27 November 2021 - 8 February 2022

curated by Solveig Font & Marilyn Volkman

This exhibition emerges from the current, critical period in Cuba when artists, journalists, and intellectuals have responded to the government’s restrictions on freedom of expression with specific demands. For those artists directly involved in the protest movement, the effect on life over the past year might be encapsulated in one word: obsession.

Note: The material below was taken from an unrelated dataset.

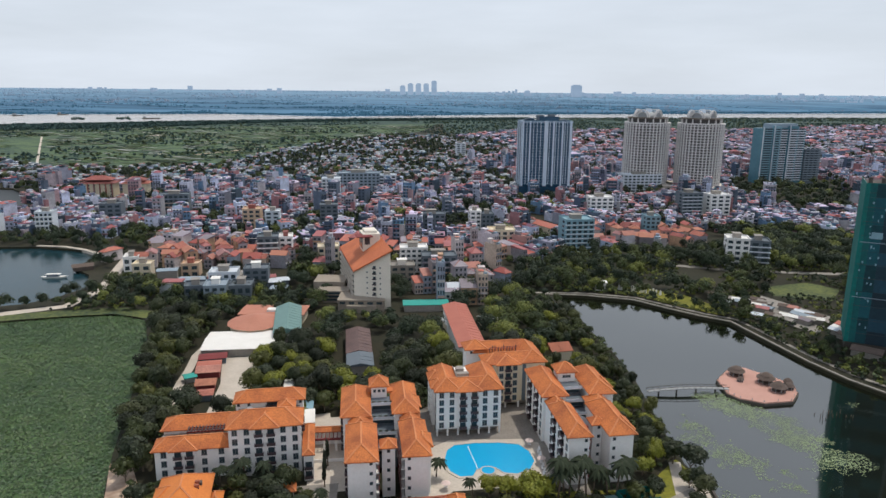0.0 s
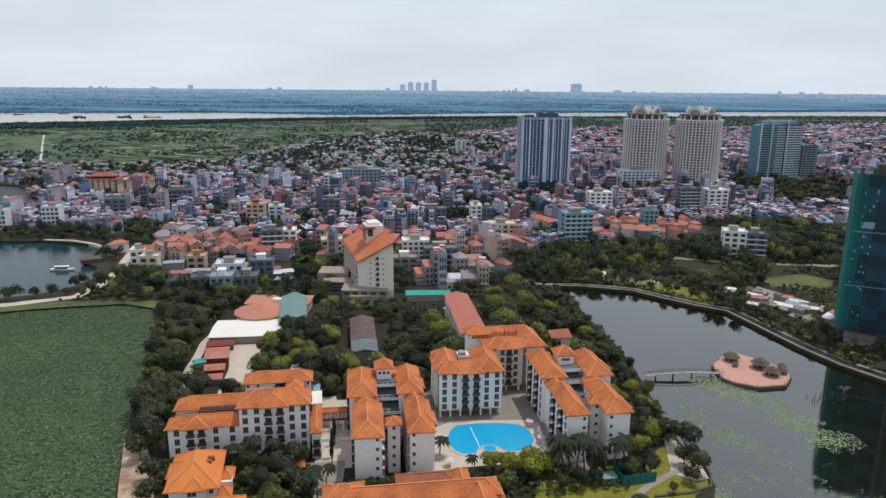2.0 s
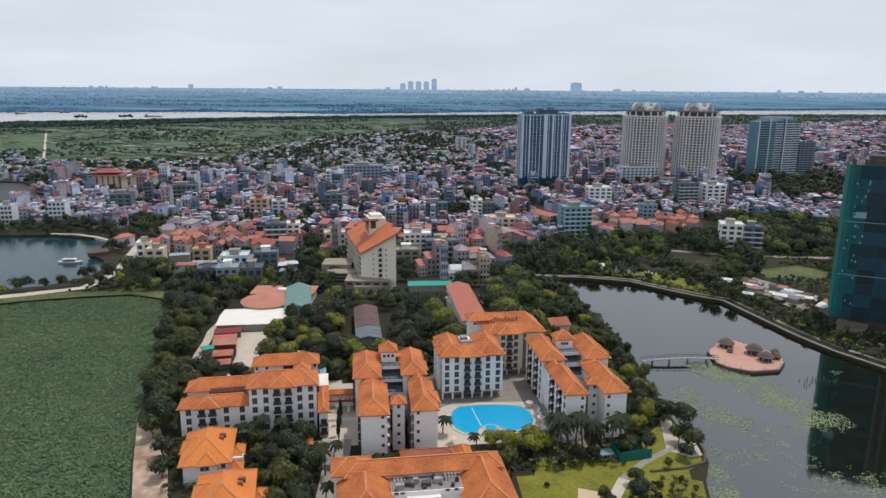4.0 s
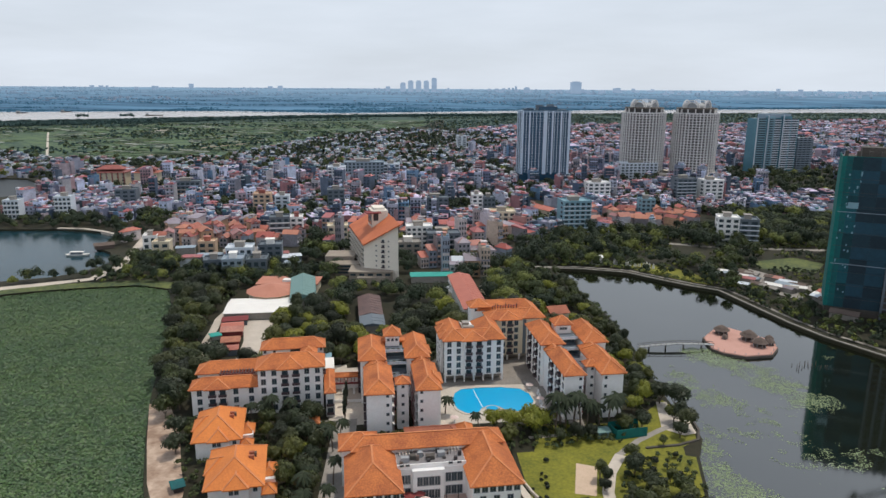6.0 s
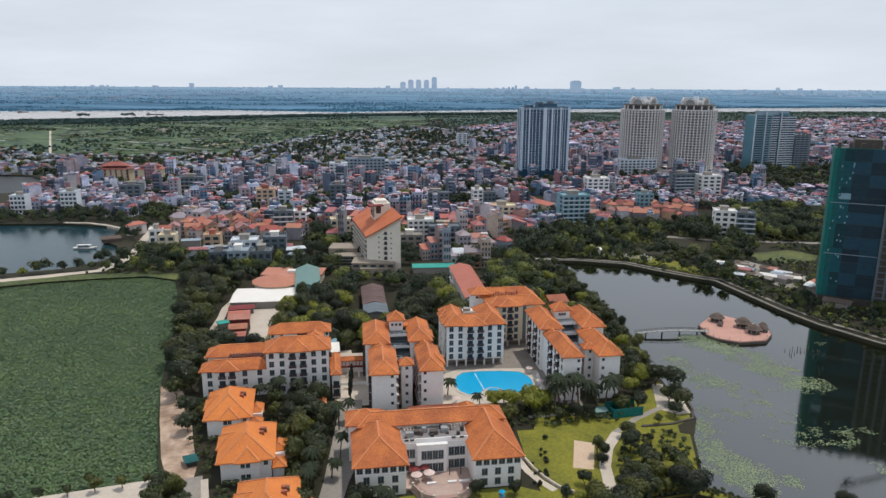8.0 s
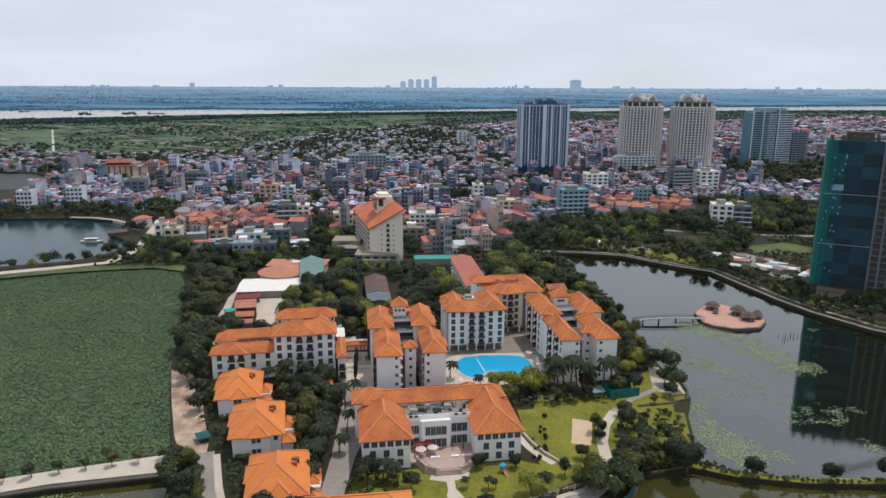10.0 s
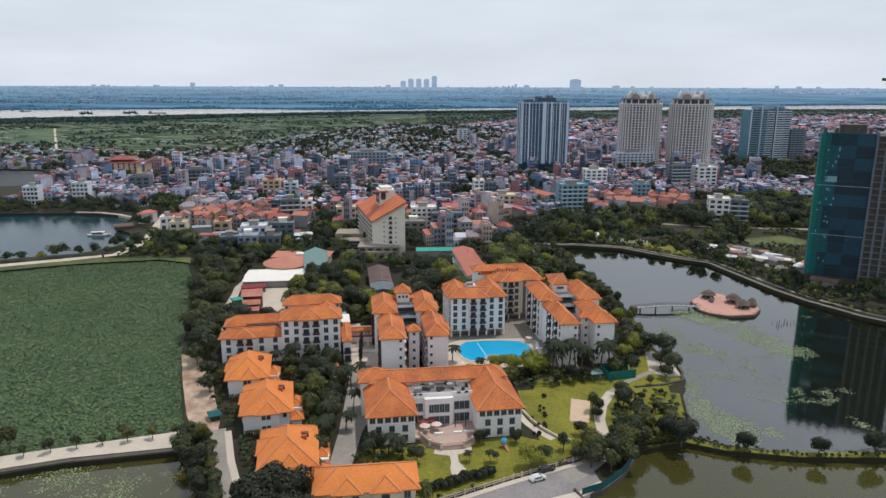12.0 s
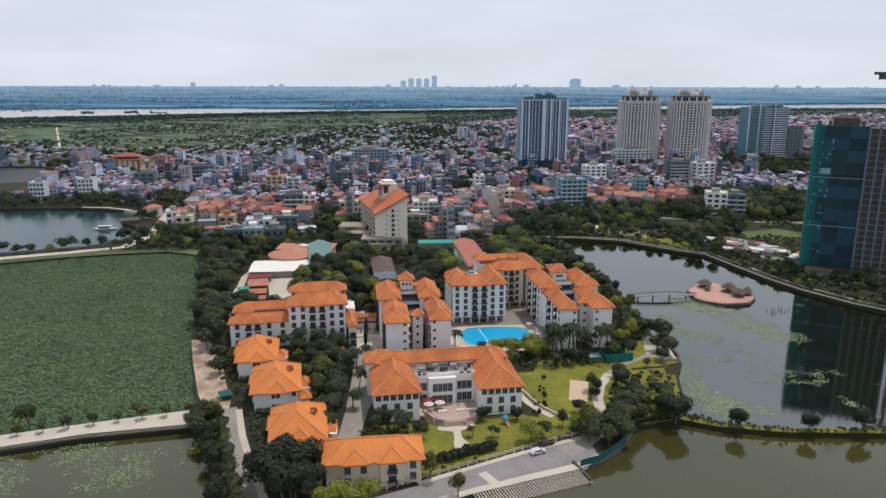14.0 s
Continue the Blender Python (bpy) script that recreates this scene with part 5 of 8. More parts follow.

Mujercitos • Luis Manuel Otero Alcántara • Lester Álvarez Meno • Katherine Bisquet • Jenny Brito • Raychel Carrión • Julio Llópiz Casal • Benjamin del Castillo • Adrian Curbelo • Italo Exposito • Kiko Faxas • Celia González • Hamlet Lavastida • Camila Lobón • Nelson Jalil Sardiñas

image: Lester Álvarez Meno

BROKEN ON A WHEEL

9 April - 20 May 2022

solo exhibition by Dan Paz

Broken On A Wheel traces the history and economies of punishment through objects, gestures, and image-making to think through our proximity to the prison industrial complex as an ongoing militarized project. Using soap, food trays, and the mugshot, the project engages in a material inquiry between shared municipal spaces that are the closest to, and take from, the body in order to ask: Does one ever recover from incarceration?  What is the history of institutionalized violence?